The Supreme Court has this week released a judgment that not only raises issues for the Crown’s settlement negotiations with Hauraki, but it also marks a shift in how the Court sees its relationship with Parliament.
This week the Supreme Court dipped its toes into the troubled waters of the Crown’s settlement negotiations with Hauraki iwi. It did so in a decisionon whether or not Ngāti Whātua can challenge elements of that settlement in court.
The background is that in 2006 Ngāti Whātua sought to settle with the Crown their Treaty of Waitangi claims in Tāmaki Makaurau/Auckland. That resulted in challenges by a number of overlapping Māori groups who also claimed interests in the region – including iwi that form part of the Hauraki collective.
Eventually an agreement was reached which allowed Ngāti Whātua to proceed to settlement and the various iwi to work together on a range of issues and redress arrangements. Part of this agreement included scope for redress to be pulled out of these arrangements if it was needed for a later settlement with other iwi
In the course of subsequent negotiations to settle the claims of Hauraki iwi, some of the Tāmaki Makaurau land was tagged by the Crown and Hauraki iwi as redress to be plucked from those earlier arrangements.
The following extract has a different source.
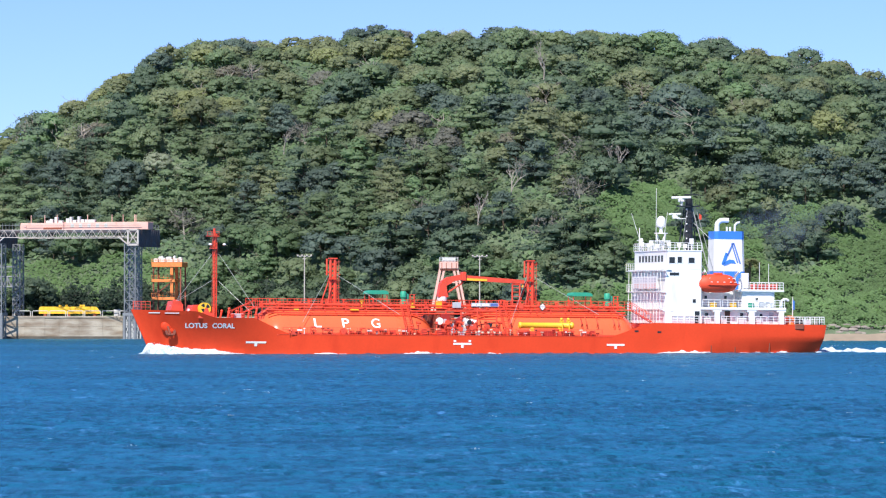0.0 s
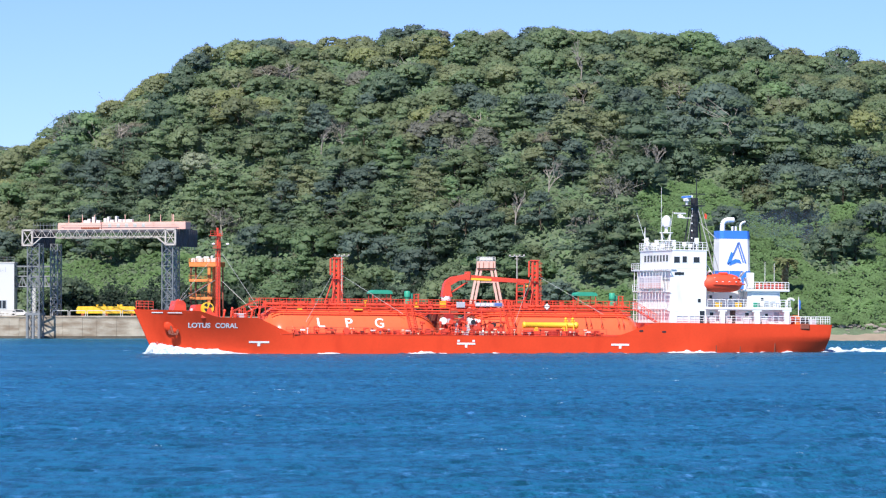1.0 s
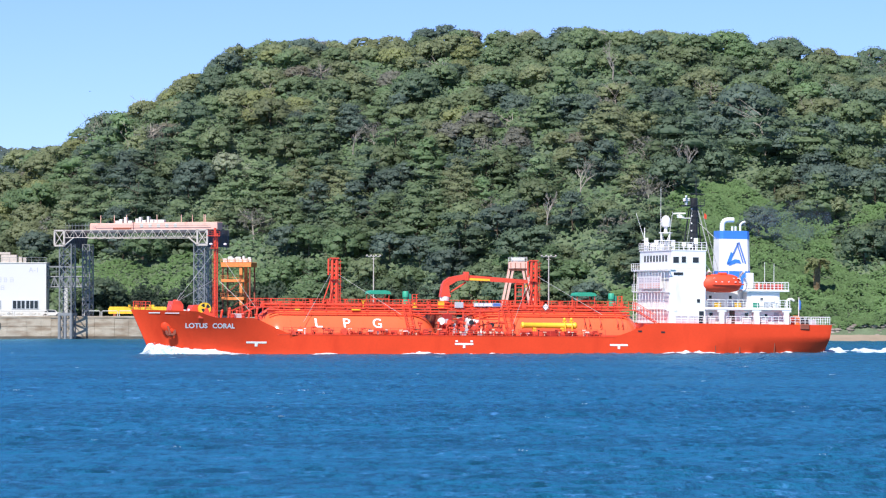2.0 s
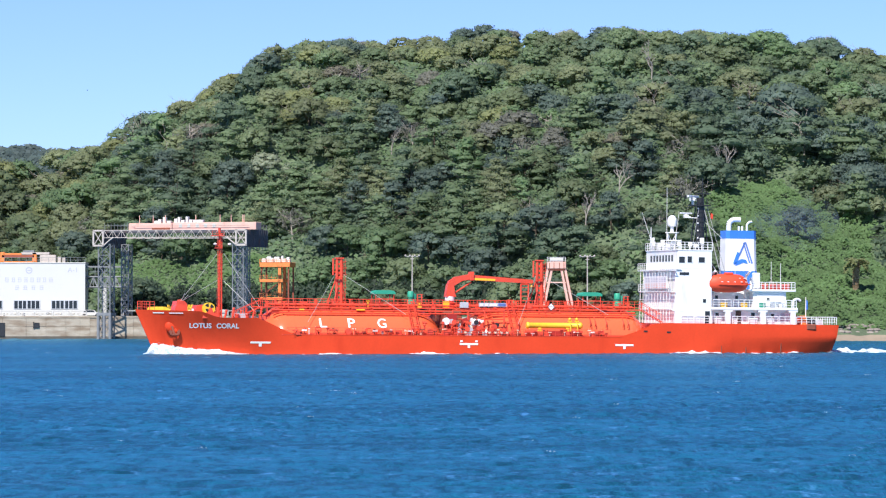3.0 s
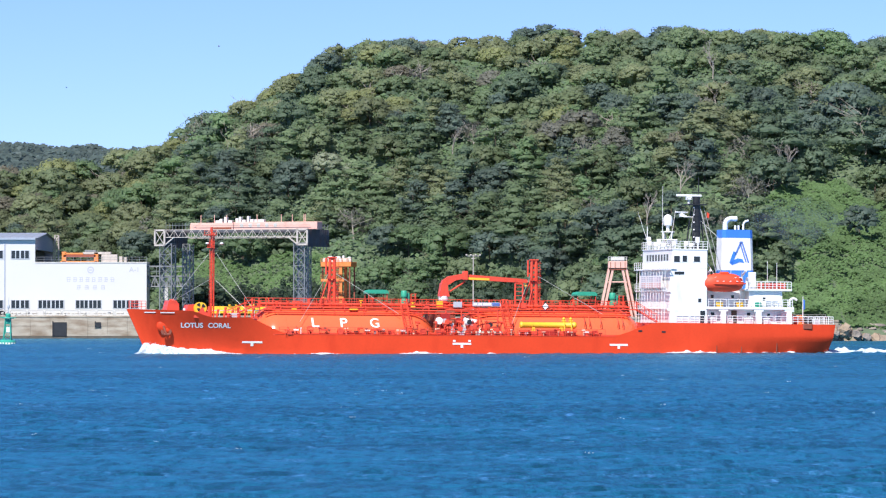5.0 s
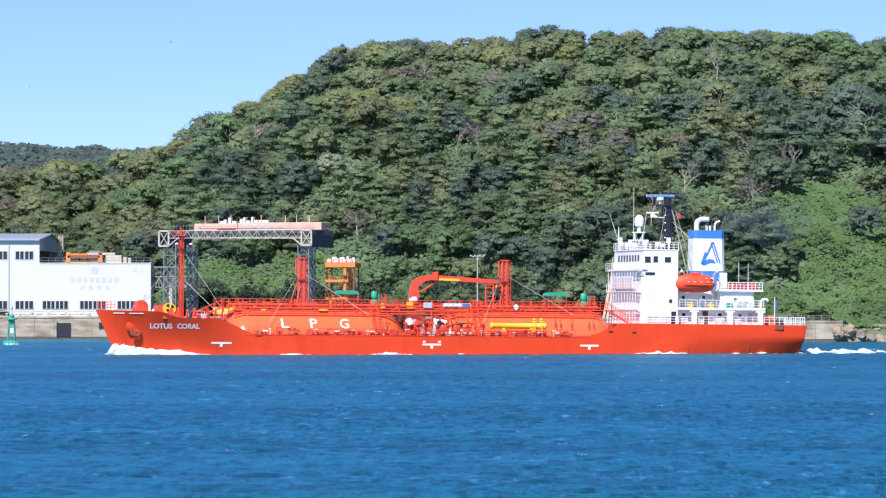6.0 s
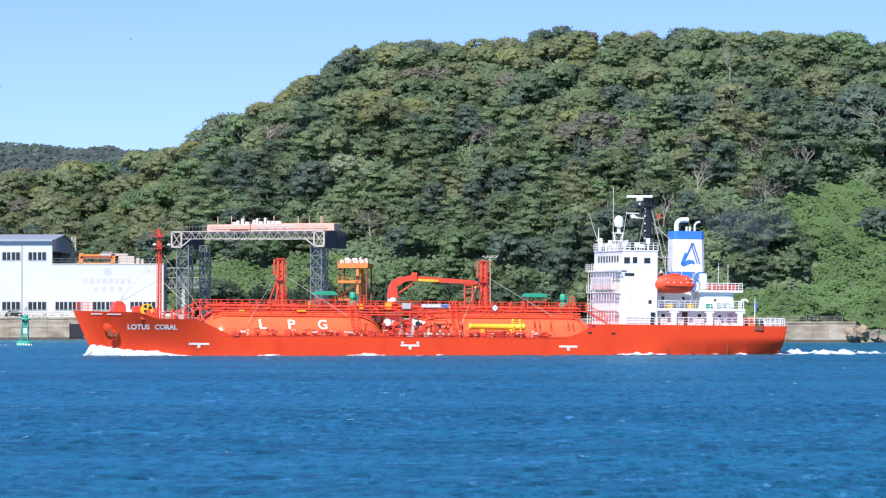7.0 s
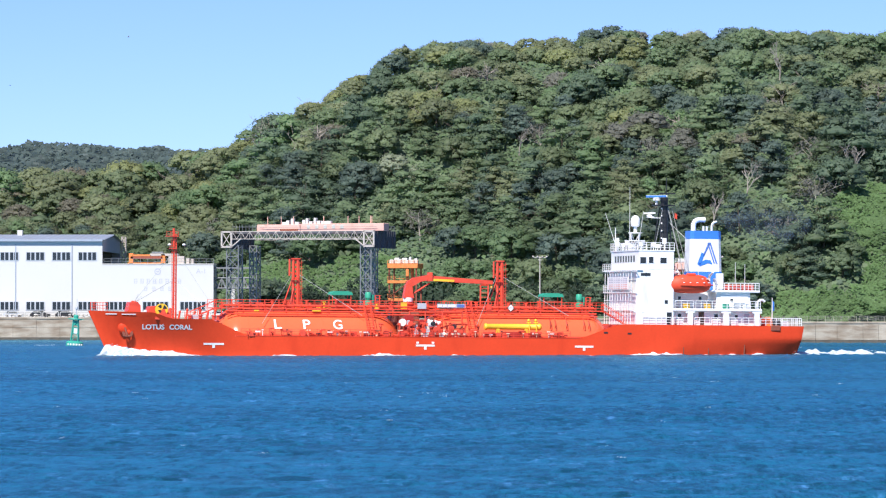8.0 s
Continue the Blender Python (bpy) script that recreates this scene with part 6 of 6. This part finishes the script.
build_undergrowth()


def build_vines():
    """Creepers in one low sheet of large leaves over the open slopes."""
    rng = np.random.default_rng(5)
    out_p, out_n = [], []
    for x0, x1, count in ((44, 165, 135000), (-66, -22, 26000)):
        n = 0
        xs = rng.uniform(x0, x1, count)
        dy = rng.uniform(0, 105, count)
        for x, d in zip(xs, dy):
            y = foot_y(float(x)) + float(d) - 1.0
            z = ground_z(float(x), y)
            if not in_vines(float(x), y, z):
                continue
            lump = max(0.0, noise.noise(Vector((x * 0.35, y * 0.35, z * 0.35)))) * 2.6 + max(0.0, noise.noise(Vector((x * 0.12, y * 0.12, 3.3)))) * 3.4
            out_p.append((x, y, z + 0.25 + lump * rng.uniform(0.7, 1.0)))
            tilt = noise.noise(Vector((x * 0.5, y * 0.5, z * 0.5 + 9.0)))
            out_n.append((rng.normal(0, 0.16) + 0.5 * tilt, -0.6 + rng.normal(0, 0.16), 0.8))
    p, nr = np.array(out_p), np.array(out_n)
    v = leaf_quads(rng, p, nr, 0.55, 0.22)
    q = np.arange(len(v)).reshape(-1, 4)
    vn = np.repeat(nr / np.linalg.norm(nr, axis=1)[:, None], 4, axis=0)
    me = fast_mesh("creeper", v, q, np.zeros((0, 3), int), [VINE], None, None, vn)
    tagged(new("creeper", me), "bright green creeper leaves smothering the slope", "creeper", "", "stuff")


build_vines()


def build_shrubs():
    """An evergreen thicket at the foot of the bank behind the quay, the shade there put into its dark leaves."""
    rng = np.random.default_rng(8)
    n = 15000
    xs, ds = rng.uniform(-64, 44, n), rng.uniform(-1.5, 7.5, n)
    p, nr = [], []
    for x, d in zip(xs, ds):
        y = foot_y(float(x)) + float(d)
        lump = 1.6 + 2.2 * noise.noise(Vector((x * 0.22, y * 0.2, 4.0))) + 1.1 * noise.noise(Vector((x * 0.7, y * 0.7, 2.0)))
        p.append((x, y, ground_z(float(x), y) + max(0.2, lump * 2.1) * rng.uniform(0.25, 1.0)))
        nr.append((rng.normal(0, 0.3), -0.8, 0.6))
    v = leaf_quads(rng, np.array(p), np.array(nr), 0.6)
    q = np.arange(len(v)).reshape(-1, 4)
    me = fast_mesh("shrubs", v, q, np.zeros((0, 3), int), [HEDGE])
    tagged(new("shrubs", me), "evergreen thicket along the foot of the bank, shade put into its leaf colour", "shrubs", "", "stuff")


build_shrubs()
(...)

Ngāti Whātua were unhappy both with this decision and the way in which it was made. And so they headed off to court arguing that it was contrary to their customary and traditional rights, the rights they had under their own settlement, and tikanga generally.
The High Court, and then the Court of Appeal, struck out this claim on the well-established rationale that the courts cannot interfere in the proceedings of Parliament. In the New Zealand legal system, Parliament is the body that gets to set the rules.
The courts’ job is to interpret and apply those rules. They don’t get to tell Parliament what laws it can and can’t pass, and if Parliament doesn’t like how a court interprets the law then Parliament is free to change it.
When it comes to Treaty of Waitangi settlements, those settlements generally are put into force by a new, unique, piece of legislation for each settlement. This means that a court challenge to a settlement negotiation is effectively an invitation to the courts to tell Parliament what legislation it should pass.
As a result, there is a series of cases involving challenges to Treaty settlements where the courts effectively say “nope – out of our hands – sorry!”
Some of these cases are now 25 years old. But the Treaty settlement landscape looks very different in 2018.
Even 10 years ago challenges to a settlement negotiation were mainly from iwi who hadn’t settled.
Today most challenges come from iwi who have settled and are seeking to protect the rights that arise from their settlements; rights that often are enshrined in settlement legislation.
It’s in this context that the Supreme Court looks at the Ngāti Whatua challenge.
The Supreme Court sees that challenge as not all about what Parliament should or shouldn’t do. Instead, it sees the case as being about what rights Ngāti Whatua have under their own settlement and settlement legislation.
Defining those legal rights, and what a settlement Act might mean, is exactly what a court should be doing. So, the Supreme Court reverses the lower courts’ decision, permitting Ngāti Whātua to argue that the Crown’s proposed settlements will breach their existing legal rights.
That reasoning sets up an obvious tension, though: what happens if a court comes out and says that Ngāti Whātua does have legal rights that Parliament is planning to fiddle with? Isn’t that kind of that telling Parliament what it can or can’t do, and so shouldn’t the courts keep away from that?
“Not really”, says the Supreme Court (with the Chief Judge saying it much louder than the others). Parliament can still do what it likes as the court simply is adding to the debate. And defining rights might be important if those rights are relevant in other circumstances down the track.
So this decision has some pretty interesting implication for both the Treaty settlement sector, and for the relationship between the courts and Parliament generally.
In a Treaty settlement context, it’s again another signal that the ground has shifted around existing Crown policy for overlapping claims. How the Crown approaches claims in an environment where some overlapping iwi have settled, and have settlement legislation behind them, needs to adapt and change.
But more interestingly, this is a shift in how the Supreme Court sees its relationship with Parliament. It’s potentially a signal that the Court won’t necessarily back away from issues that are heading to Parliament (or even are before Parliament) but is instead prepared to warn “that would be a dumb decision – yes it’s your dumb decision to make, but make it with eyes open”.
Wherever that path leads us, it’s probably not going to be boring.